- [The exercise]
Do not include the pictures; repeat the rest of the data exactly.

- [Data provided]

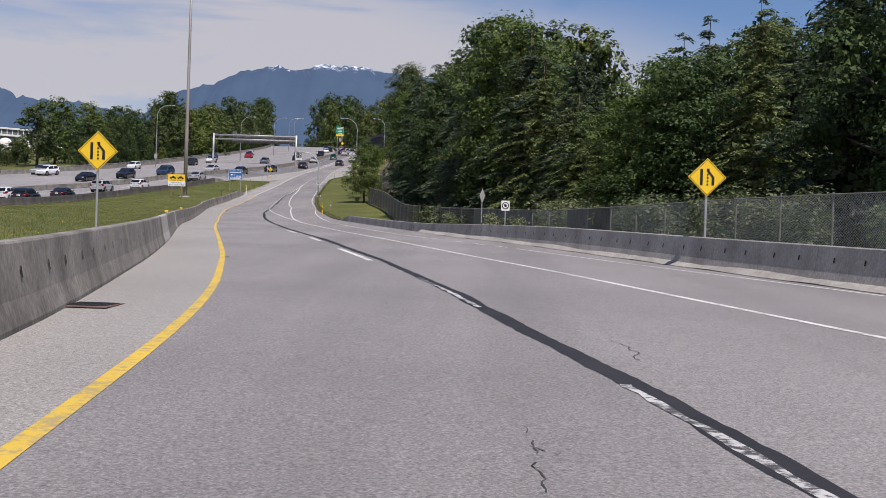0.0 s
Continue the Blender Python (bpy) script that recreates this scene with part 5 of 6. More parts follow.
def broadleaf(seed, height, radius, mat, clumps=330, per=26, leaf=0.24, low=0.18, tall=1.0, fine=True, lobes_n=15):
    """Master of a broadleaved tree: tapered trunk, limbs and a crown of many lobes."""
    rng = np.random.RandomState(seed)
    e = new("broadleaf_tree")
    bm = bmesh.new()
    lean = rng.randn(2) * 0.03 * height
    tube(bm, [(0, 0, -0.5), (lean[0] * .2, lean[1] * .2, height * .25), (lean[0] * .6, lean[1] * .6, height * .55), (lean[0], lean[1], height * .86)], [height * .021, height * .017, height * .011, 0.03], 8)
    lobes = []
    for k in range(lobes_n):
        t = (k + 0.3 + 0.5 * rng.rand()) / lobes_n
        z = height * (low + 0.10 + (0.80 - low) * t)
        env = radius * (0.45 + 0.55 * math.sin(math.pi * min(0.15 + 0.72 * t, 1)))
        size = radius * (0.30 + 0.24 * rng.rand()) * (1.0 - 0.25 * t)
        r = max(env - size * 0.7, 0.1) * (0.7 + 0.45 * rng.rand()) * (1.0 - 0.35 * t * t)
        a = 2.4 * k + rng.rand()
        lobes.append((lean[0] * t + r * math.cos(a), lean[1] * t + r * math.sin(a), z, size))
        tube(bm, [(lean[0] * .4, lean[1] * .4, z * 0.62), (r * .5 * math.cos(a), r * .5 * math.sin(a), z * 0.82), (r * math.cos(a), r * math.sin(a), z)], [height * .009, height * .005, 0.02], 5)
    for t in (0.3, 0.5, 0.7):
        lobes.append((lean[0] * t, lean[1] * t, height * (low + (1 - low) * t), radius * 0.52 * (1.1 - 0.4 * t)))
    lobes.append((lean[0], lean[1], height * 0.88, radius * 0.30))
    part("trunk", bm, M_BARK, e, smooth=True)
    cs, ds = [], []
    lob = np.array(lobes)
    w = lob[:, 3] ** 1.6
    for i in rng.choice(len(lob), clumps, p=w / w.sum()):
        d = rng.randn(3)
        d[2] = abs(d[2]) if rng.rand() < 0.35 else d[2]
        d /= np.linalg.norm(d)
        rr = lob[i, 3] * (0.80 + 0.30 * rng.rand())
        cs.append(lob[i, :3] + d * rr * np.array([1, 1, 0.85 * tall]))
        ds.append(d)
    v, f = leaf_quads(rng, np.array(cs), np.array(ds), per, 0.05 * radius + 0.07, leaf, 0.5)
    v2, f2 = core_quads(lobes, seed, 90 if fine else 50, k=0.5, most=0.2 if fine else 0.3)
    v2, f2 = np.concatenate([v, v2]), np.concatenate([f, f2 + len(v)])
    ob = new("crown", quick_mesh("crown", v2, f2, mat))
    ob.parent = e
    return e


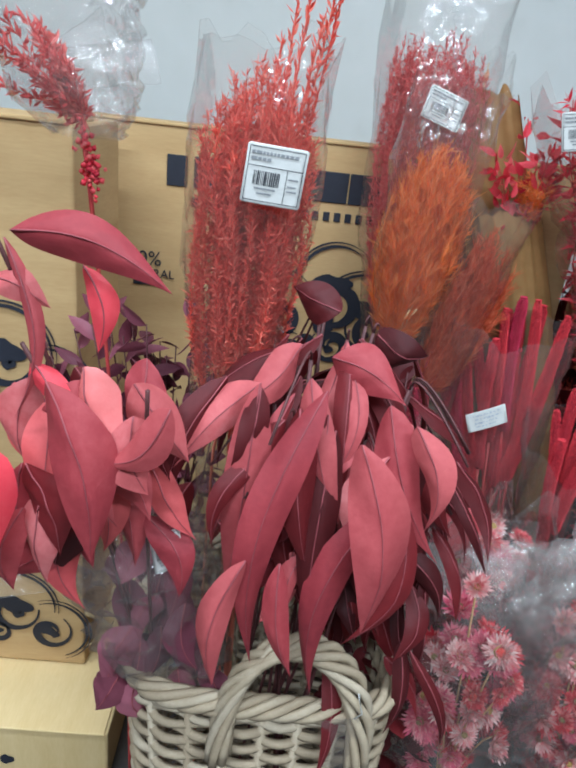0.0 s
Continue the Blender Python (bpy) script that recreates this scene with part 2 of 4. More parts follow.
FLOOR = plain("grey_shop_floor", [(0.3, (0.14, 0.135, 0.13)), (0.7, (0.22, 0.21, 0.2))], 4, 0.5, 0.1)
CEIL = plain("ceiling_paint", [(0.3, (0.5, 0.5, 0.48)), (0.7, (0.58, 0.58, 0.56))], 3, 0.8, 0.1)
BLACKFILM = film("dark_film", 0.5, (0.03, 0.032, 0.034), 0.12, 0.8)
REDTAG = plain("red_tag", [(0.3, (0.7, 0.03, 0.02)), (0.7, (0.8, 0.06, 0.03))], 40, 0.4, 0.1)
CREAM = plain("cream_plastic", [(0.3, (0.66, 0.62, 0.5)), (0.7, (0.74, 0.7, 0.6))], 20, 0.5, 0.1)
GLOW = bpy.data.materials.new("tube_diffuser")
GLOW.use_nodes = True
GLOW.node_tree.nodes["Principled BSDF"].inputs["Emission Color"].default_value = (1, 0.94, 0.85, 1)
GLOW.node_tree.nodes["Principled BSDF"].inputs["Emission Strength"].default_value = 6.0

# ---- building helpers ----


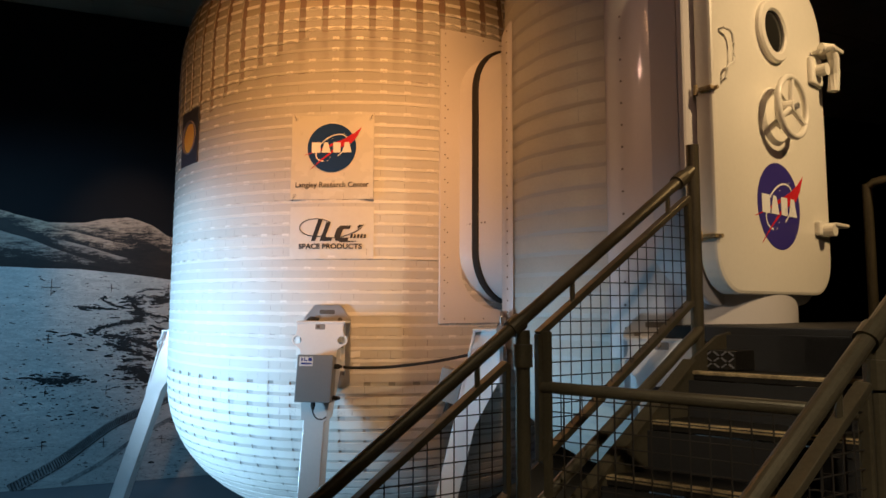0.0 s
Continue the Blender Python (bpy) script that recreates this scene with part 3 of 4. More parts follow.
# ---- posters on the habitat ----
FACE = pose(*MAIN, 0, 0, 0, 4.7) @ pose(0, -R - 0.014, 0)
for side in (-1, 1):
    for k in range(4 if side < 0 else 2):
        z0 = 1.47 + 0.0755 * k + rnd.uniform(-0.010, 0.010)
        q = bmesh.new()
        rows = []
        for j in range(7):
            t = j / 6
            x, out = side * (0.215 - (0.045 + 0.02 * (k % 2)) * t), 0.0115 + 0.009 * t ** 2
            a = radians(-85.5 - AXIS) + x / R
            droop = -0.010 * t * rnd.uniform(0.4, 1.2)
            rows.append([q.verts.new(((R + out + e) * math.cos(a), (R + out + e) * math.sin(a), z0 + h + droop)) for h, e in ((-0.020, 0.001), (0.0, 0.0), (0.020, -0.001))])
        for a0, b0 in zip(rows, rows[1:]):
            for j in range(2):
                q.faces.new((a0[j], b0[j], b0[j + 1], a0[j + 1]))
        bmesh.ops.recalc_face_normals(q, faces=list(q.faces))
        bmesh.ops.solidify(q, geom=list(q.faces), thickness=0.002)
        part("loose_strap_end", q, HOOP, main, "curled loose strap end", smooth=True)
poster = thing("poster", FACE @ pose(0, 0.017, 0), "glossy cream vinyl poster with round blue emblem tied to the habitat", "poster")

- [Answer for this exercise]
0.0 s
Continue the Blender Python (bpy) script that recreates this scene with part 5 of 6. More parts follow.
def broadleaf(seed, height, radius, mat, clumps=330, per=26, leaf=0.24, low=0.18, tall=1.0, fine=True, lobes_n=15):
    """Master of a broadleaved tree: tapered trunk, limbs and a crown of many lobes."""
    rng = np.random.RandomState(seed)
    e = new("broadleaf_tree")
    bm = bmesh.new()
    lean = rng.randn(2) * 0.03 * height
    tube(bm, [(0, 0, -0.5), (lean[0] * .2, lean[1] * .2, height * .25), (lean[0] * .6, lean[1] * .6, height * .55), (lean[0], lean[1], height * .86)], [height * .021, height * .017, height * .011, 0.03], 8)
    lobes = []
    for k in range(lobes_n):
        t = (k + 0.3 + 0.5 * rng.rand()) / lobes_n
        z = height * (low + 0.10 + (0.80 - low) * t)
        env = radius * (0.45 + 0.55 * math.sin(math.pi * min(0.15 + 0.72 * t, 1)))
        size = radius * (0.30 + 0.24 * rng.rand()) * (1.0 - 0.25 * t)
        r = max(env - size * 0.7, 0.1) * (0.7 + 0.45 * rng.rand()) * (1.0 - 0.35 * t * t)
        a = 2.4 * k + rng.rand()
        lobes.append((lean[0] * t + r * math.cos(a), lean[1] * t + r * math.sin(a), z, size))
        tube(bm, [(lean[0] * .4, lean[1] * .4, z * 0.62), (r * .5 * math.cos(a), r * .5 * math.sin(a), z * 0.82), (r * math.cos(a), r * math.sin(a), z)], [height * .009, height * .005, 0.02], 5)
    for t in (0.3, 0.5, 0.7):
        lobes.append((lean[0] * t, lean[1] * t, height * (low + (1 - low) * t), radius * 0.52 * (1.1 - 0.4 * t)))
    lobes.append((lean[0], lean[1], height * 0.88, radius * 0.30))
    part("trunk", bm, M_BARK, e, smooth=True)
    cs, ds = [], []
    lob = np.array(lobes)
    w = lob[:, 3] ** 1.6
    for i in rng.choice(len(lob), clumps, p=w / w.sum()):
        d = rng.randn(3)
        d[2] = abs(d[2]) if rng.rand() < 0.35 else d[2]
        d /= np.linalg.norm(d)
        rr = lob[i, 3] * (0.80 + 0.30 * rng.rand())
        cs.append(lob[i, :3] + d * rr * np.array([1, 1, 0.85 * tall]))
        ds.append(d)
    v, f = leaf_quads(rng, np.array(cs), np.array(ds), per, 0.05 * radius + 0.07, leaf, 0.5)
    v2, f2 = core_quads(lobes, seed, 90 if fine else 50, k=0.5, most=0.2 if fine else 0.3)
    v2, f2 = np.concatenate([v, v2]), np.concatenate([f, f2 + len(v)])
    ob = new("crown", quick_mesh("crown", v2, f2, mat))
    ob.parent = e
    return e


0.0 s
Continue the Blender Python (bpy) script that recreates this scene with part 2 of 4. More parts follow.
FLOOR = plain("grey_shop_floor", [(0.3, (0.14, 0.135, 0.13)), (0.7, (0.22, 0.21, 0.2))], 4, 0.5, 0.1)
CEIL = plain("ceiling_paint", [(0.3, (0.5, 0.5, 0.48)), (0.7, (0.58, 0.58, 0.56))], 3, 0.8, 0.1)
BLACKFILM = film("dark_film", 0.5, (0.03, 0.032, 0.034), 0.12, 0.8)
REDTAG = plain("red_tag", [(0.3, (0.7, 0.03, 0.02)), (0.7, (0.8, 0.06, 0.03))], 40, 0.4, 0.1)
CREAM = plain("cream_plastic", [(0.3, (0.66, 0.62, 0.5)), (0.7, (0.74, 0.7, 0.6))], 20, 0.5, 0.1)
GLOW = bpy.data.materials.new("tube_diffuser")
GLOW.use_nodes = True
GLOW.node_tree.nodes["Principled BSDF"].inputs["Emission Color"].default_value = (1, 0.94, 0.85, 1)
GLOW.node_tree.nodes["Principled BSDF"].inputs["Emission Strength"].default_value = 6.0

# ---- building helpers ----


0.0 s
Continue the Blender Python (bpy) script that recreates this scene with part 3 of 4. More parts follow.
# ---- posters on the habitat ----
FACE = pose(*MAIN, 0, 0, 0, 4.7) @ pose(0, -R - 0.014, 0)
for side in (-1, 1):
    for k in range(4 if side < 0 else 2):
        z0 = 1.47 + 0.0755 * k + rnd.uniform(-0.010, 0.010)
        q = bmesh.new()
        rows = []
        for j in range(7):
            t = j / 6
            x, out = side * (0.215 - (0.045 + 0.02 * (k % 2)) * t), 0.0115 + 0.009 * t ** 2
            a = radians(-85.5 - AXIS) + x / R
            droop = -0.010 * t * rnd.uniform(0.4, 1.2)
            rows.append([q.verts.new(((R + out + e) * math.cos(a), (R + out + e) * math.sin(a), z0 + h + droop)) for h, e in ((-0.020, 0.001), (0.0, 0.0), (0.020, -0.001))])
        for a0, b0 in zip(rows, rows[1:]):
            for j in range(2):
                q.faces.new((a0[j], b0[j], b0[j + 1], a0[j + 1]))
        bmesh.ops.recalc_face_normals(q, faces=list(q.faces))
        bmesh.ops.solidify(q, geom=list(q.faces), thickness=0.002)
        part("loose_strap_end", q, HOOP, main, "curled loose strap end", smooth=True)
poster = thing("poster", FACE @ pose(0, 0.017, 0), "glossy cream vinyl poster with round blue emblem tied to the habitat", "poster")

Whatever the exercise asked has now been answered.